Mr. Speaker, like my colleague for Beauport-Montmorency-Orléans, I want to support Motion No. 11.
This motion seeks to preserve the CN employees' pension plan. You will have noticed that Bill C-89 says nothing about the pension plan. I think it is important that provisions be made in the act itself so that the CN employees' pension plan can be preserved.
Why? Because of the recent and also not quite so recent history of Canadian National. We have noticed, over these past few years, that CN has had a certain propensity for shifting the costs for the transformation and modernization of the system to its employees. It has streamlined its operations under the pretext of improving productivity, but it has nevertheless changed the working conditions of its employees.
Especially during the last strike, which was a combination of strike and lockout, we saw that CN developed a strategy to completely change the working conditions of its employees and to urge the Canadian Parliament to pass a special bill under which these conditions would be legislated.
Yesterday, in the report released by the mediation-arbitration board, we saw that the worst concerns we, in the Bloc Quebecois, expressed during the debate on the legislation ordering CN and CP employees back to work, came true and the working conditions were unilaterally changed in favour of the employer.
I think it is vitally important that the Canadian Parliament protect the interests of the CN employees in terms of their pension plan.
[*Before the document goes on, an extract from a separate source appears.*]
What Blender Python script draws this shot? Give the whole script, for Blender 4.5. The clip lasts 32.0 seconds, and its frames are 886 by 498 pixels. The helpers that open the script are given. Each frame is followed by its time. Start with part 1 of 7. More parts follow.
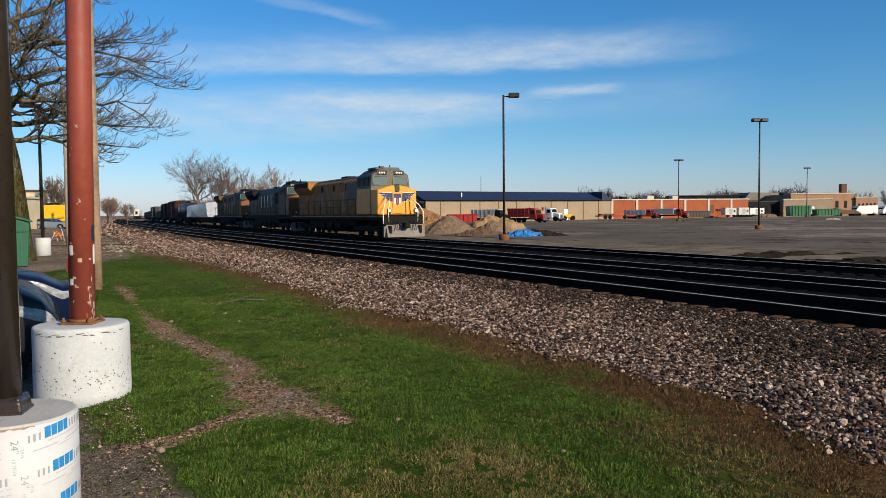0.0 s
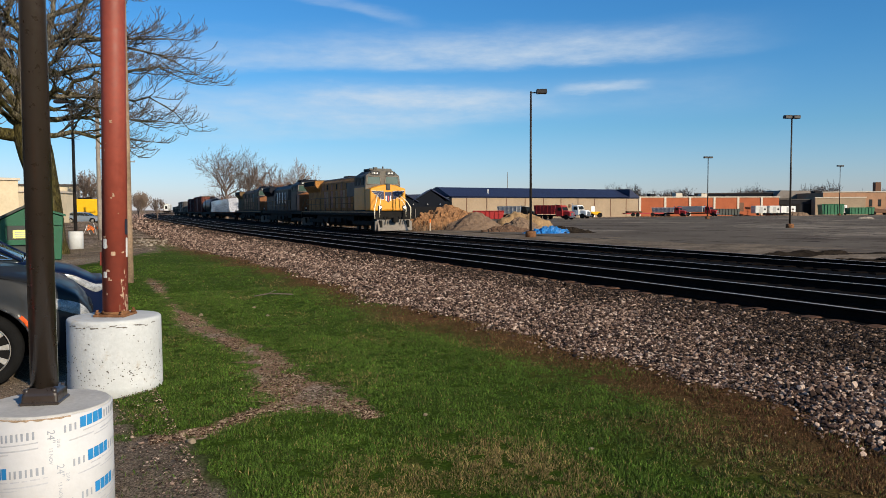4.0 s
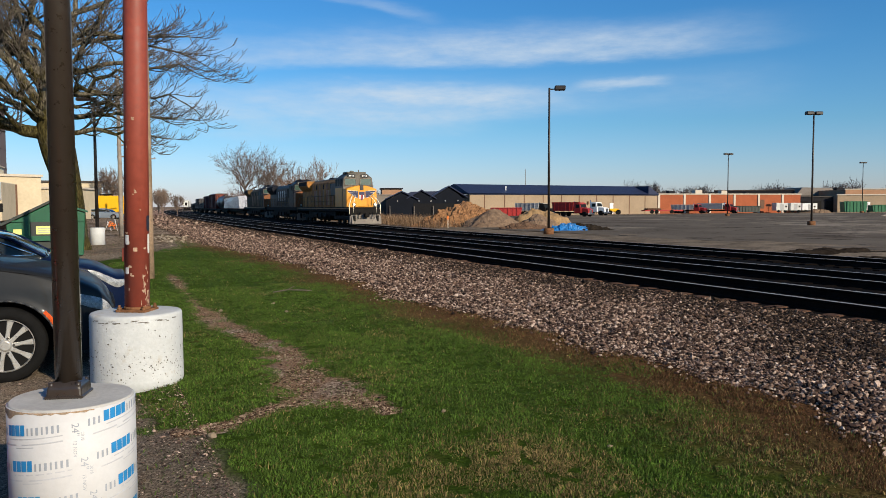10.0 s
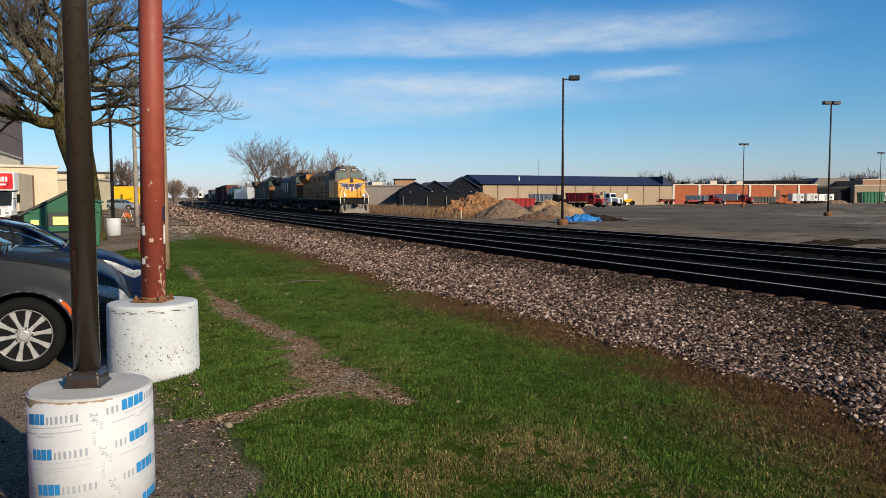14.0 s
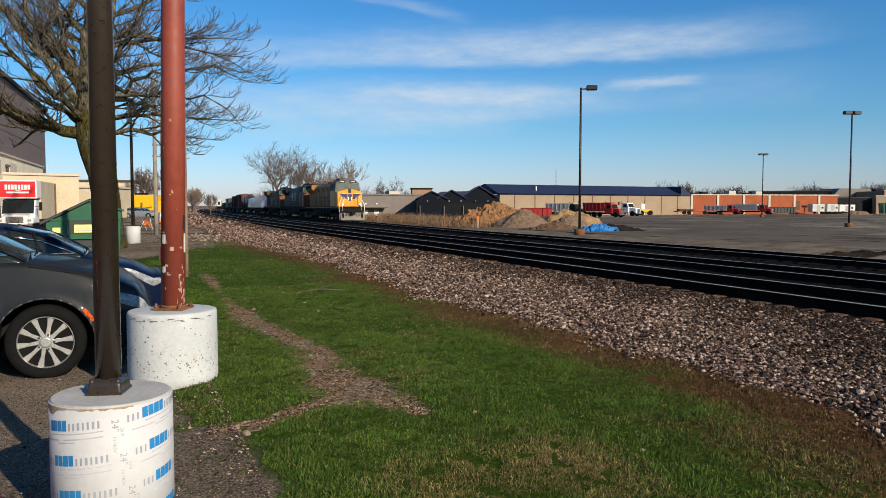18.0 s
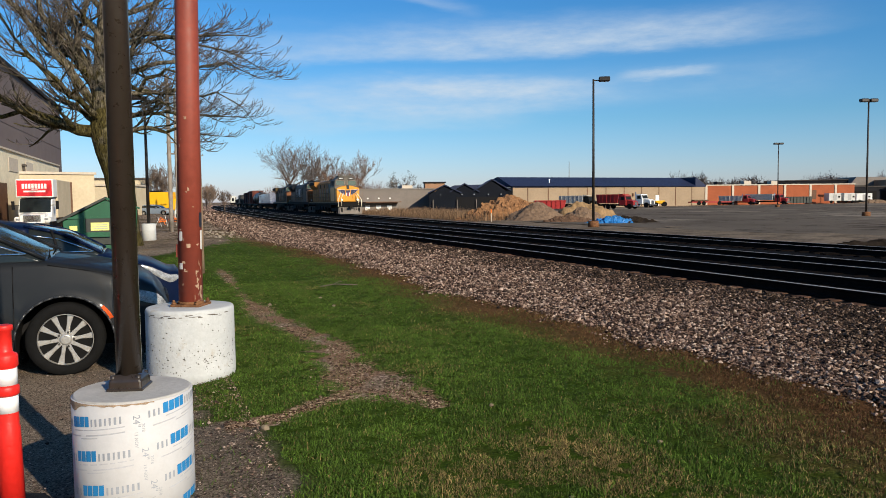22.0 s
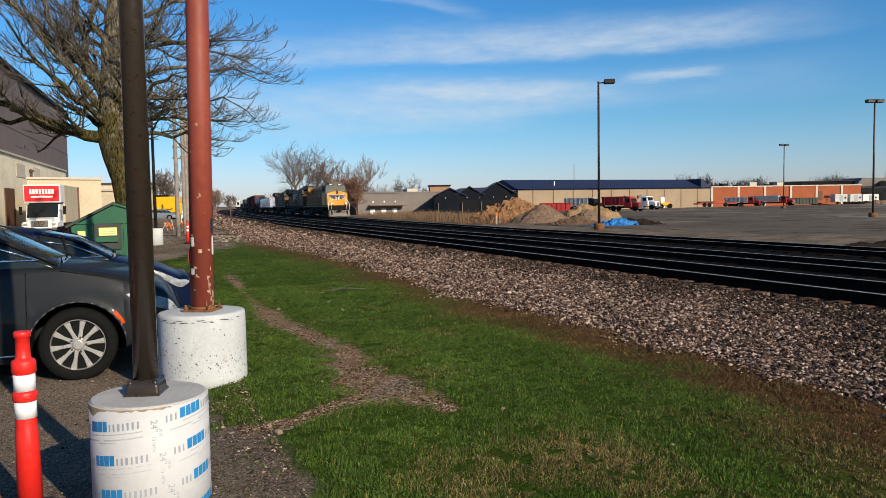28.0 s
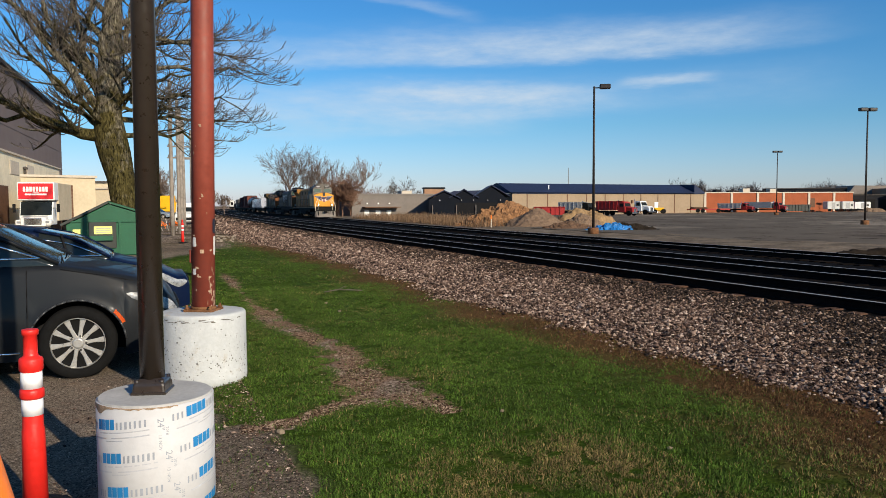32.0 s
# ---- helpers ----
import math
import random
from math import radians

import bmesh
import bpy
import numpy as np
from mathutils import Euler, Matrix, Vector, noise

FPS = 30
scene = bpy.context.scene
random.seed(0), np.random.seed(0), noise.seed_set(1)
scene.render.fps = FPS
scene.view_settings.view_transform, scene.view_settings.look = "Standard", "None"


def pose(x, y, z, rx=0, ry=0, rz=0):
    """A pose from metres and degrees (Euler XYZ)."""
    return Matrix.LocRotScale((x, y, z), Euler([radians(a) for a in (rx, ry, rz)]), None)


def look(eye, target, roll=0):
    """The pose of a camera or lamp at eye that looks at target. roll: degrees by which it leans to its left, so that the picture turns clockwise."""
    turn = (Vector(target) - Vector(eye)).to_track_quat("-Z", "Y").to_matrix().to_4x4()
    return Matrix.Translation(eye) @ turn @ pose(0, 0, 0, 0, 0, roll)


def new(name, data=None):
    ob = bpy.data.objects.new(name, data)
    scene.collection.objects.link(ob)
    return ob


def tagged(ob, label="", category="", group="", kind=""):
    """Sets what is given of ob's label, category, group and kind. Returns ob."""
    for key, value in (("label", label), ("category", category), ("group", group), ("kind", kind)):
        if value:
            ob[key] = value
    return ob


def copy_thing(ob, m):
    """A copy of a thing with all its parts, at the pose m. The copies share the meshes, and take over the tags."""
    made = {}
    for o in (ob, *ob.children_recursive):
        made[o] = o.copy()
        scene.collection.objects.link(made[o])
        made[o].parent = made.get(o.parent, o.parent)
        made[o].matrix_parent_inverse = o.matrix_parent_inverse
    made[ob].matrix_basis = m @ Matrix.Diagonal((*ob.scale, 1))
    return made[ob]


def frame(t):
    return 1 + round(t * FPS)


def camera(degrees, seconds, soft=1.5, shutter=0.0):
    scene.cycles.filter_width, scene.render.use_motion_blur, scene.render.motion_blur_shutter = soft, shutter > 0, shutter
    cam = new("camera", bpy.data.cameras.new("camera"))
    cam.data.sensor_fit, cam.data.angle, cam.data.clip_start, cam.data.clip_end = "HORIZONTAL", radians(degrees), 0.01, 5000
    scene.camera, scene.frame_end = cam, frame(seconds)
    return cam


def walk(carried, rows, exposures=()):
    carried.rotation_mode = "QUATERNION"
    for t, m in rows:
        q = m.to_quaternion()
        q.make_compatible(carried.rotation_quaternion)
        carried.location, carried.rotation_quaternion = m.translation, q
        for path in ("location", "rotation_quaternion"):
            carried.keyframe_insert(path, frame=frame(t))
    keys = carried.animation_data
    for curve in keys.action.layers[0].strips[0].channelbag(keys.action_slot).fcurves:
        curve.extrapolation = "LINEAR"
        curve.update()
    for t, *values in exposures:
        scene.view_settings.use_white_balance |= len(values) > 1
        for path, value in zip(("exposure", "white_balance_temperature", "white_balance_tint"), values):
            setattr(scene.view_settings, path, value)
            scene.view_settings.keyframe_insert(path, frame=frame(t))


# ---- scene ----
cam = camera(60.0, 32.0, soft=0.5)
PATH = [
    (0, (-0.034, 1.175, 1.537), (-0.045, 3.173, 1.441), -0.6),
    (0.5, (-0.038, 1.169, 1.535), (-0.044, 3.167, 1.447), -0.3),
    (1, (-0.034, 1.168, 1.534), (-0.042, 3.166, 1.446), -0.2),
    (1.5, (-0.045, 1.171, 1.538), (-0.064, 3.169, 1.456), -0.4),
    (2, (-0.037, 1.171, 1.534), (-0.063, 3.168, 1.435), -0.7),
    (2.5, (-0.04, 1.171, 1.536), (-0.083, 3.168, 1.439), -0.6),
    (3, (-0.042, 1.176, 1.532), (-0.102, 3.173, 1.435), -0.6),
    (3.5, (-0.05, 1.173, 1.534), (-0.12, 3.169, 1.429), -0.4),
    (5.5, (-0.058, 1.178, 1.535), (-0.149, 3.173, 1.436), -0.3),
    (6, (-0.056, 1.175, 1.535), (-0.131, 3.172, 1.445), -0.3),
    (6.5, (-0.052, 1.176, 1.536), (-0.137, 3.171, 1.432), -0.3),
    (7, (-0.055, 1.178, 1.533), (-0.157, 3.173, 1.428), -0.5),
    (7.5, (-0.055, 1.166, 1.537), (-0.19, 3.158, 1.433), -0.4),
    (8, (-0.054, 1.166, 1.536), (-0.204, 3.158, 1.425), -0.4),
    (8.5, (-0.053, 1.162, 1.537), (-0.196, 3.154, 1.425), -0.5),
    (9, (-0.059, 1.165, 1.534), (-0.199, 3.157, 1.42), -0.2),
    (9.5, (-0.06, 1.164, 1.534), (-0.197, 3.156, 1.425), -0.2),
    (10, (-0.062, 1.165, 1.534), (-0.186, 3.158, 1.421), -0.2),
    (10.5, (-0.057, 1.159, 1.537), (-0.196, 3.15, 1.42), -0.4),
    (11, (-0.054, 1.158, 1.536), (-0.195, 3.149, 1.415), -0.4),
    (11.5, (-0.059, 1.154, 1.539), (-0.202, 3.145, 1.416), -0.6),
    (12, (-0.055, 1.157, 1.539), (-0.194, 3.148, 1.419), -0.5),
    (12.5, (-0.064, 1.158, 1.539), (-0.206, 3.149, 1.413), -0.4),
    (13, (-0.064, 1.164, 1.538), (-0.213, 3.154, 1.408), -0.3),
    (13.5, (-0.076, 1.117, 1.538), (-0.231, 3.106, 1.404), -0.2),
    (14, (-0.072, 1.165, 1.537), (-0.23, 3.154, 1.4), -0.2),
    (14.5, (-0.072, 1.163, 1.537), (-0.232, 3.153, 1.414), -0.2),
    (16.5, (-0.077, 1.163, 1.536), (-0.253, 3.151, 1.415), -0.1),
    (17, (-0.071, 1.152, 1.543), (-0.257, 3.14, 1.426), -0.2),
    (17.5, (-0.07, 1.147, 1.544), (-0.262, 3.135, 1.434), -0.1),
    (18, (-0.079, 1.15, 1.544), (-0.28, 3.136, 1.431), -0.0),
    (18.5, (-0.081, 1.146, 1.544), (-0.29, 3.132, 1.432), 0.0),
    (19, (-0.078, 1.142, 1.545), (-0.286, 3.128, 1.434), -0.0),
    (19.5, (-0.078, 1.14, 1.547), (-0.298, 3.125, 1.433), -0.2),
    (20, (-0.083, 1.147, 1.542), (-0.293, 3.133, 1.422), -0.2),
    (20.5, (-0.083, 1.143, 1.543), (-0.302, 3.127, 1.42), -0.4),
    (21, (-0.086, 1.145, 1.544), (-0.311, 3.128, 1.423), -0.7),
    (21.5, (-0.089, 1.141, 1.545), (-0.313, 3.124, 1.417), -0.8),
    (22, (-0.089, 1.138, 1.546), (-0.325, 3.12, 1.417), -0.7),
    (22.5, (-0.091, 1.144, 1.541), (-0.328, 3.126, 1.403), -0.8),
    (23, (-0.088, 1.143, 1.544), (-0.328, 3.123, 1.405), -0.8),
    (23.5, (-0.089, 1.144, 1.547), (-0.333, 3.125, 1.406), -0.8),
    (24, (-0.09, 1.148, 1.543), (-0.329, 3.129, 1.402), -0.8),
    (24.5, (-0.092, 1.141, 1.545), (-0.337, 3.121, 1.41), -0.9),
    (25, (-0.086, 1.135, 1.547), (-0.334, 3.115, 1.409), -1.1),
    (25.5, (-0.088, 1.135, 1.547), (-0.346, 3.113, 1.405), -0.9),
    (27.5, (-0.1, 1.13, 1.554), (-0.356, 3.111, 1.437), -0.5),
    (28, (-0.128, 1.101, 1.56), (-0.377, 3.081, 1.439), -1.0),
    (28.5, (-0.165, 1.081, 1.566), (-0.393, 3.065, 1.447), -0.7),
    (29, (-0.194, 1.068, 1.57), (-0.414, 3.053, 1.454), -0.7),
    (29.5, (-0.213, 1.065, 1.566), (-0.42, 3.051, 1.447), 0.1),
    (30, (-0.22, 1.049, 1.571), (-0.449, 3.032, 1.448), 0.2),
    (30.5, (-0.213, 1.037, 1.578), (-0.446, 3.02, 1.461), -0.0),
    (31, (-0.196, 1.034, 1.576), (-0.433, 3.016, 1.462), -0.4),
    (31.5, (-0.193, 1.034, 1.579), (-0.424, 3.017, 1.459), -0.5),
    (32, (-0.183, 1.034, 1.571), (-0.415, 3.017, 1.456), -0.3),
]
walk(cam, [(t, look(e, g, r)) for t, e, g, r in PATH])
TRACK3 = 11.2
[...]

The motion put forward by my colleague from Beauport-Montmorency-Orléans should be agreed on, because it would be very reasonable to ensure that, after the sale of CN, it would be impossible to change the CN pension plan without the consent of the CN Pension Board.
You know that the rules of the CN Pension Board are such that the employees can have some influence and some input on the way the funds are administered.
I think that if such a motion is adopted-and I noted that my Reform colleague said something similar-, it would be entirely appropriate for the Parliament of Canada to ensure that justice is done for the workers who have given so much of themselves to this company and who, at the age of retirement, are entitled to enjoy the benefits they worked so long for, because people who worked for CN made a career there and were, in a way, employed by the government of Canada, by a crown corporation. I think that the House of Commons should not use privatization as an excuse for shirking its responsibilities.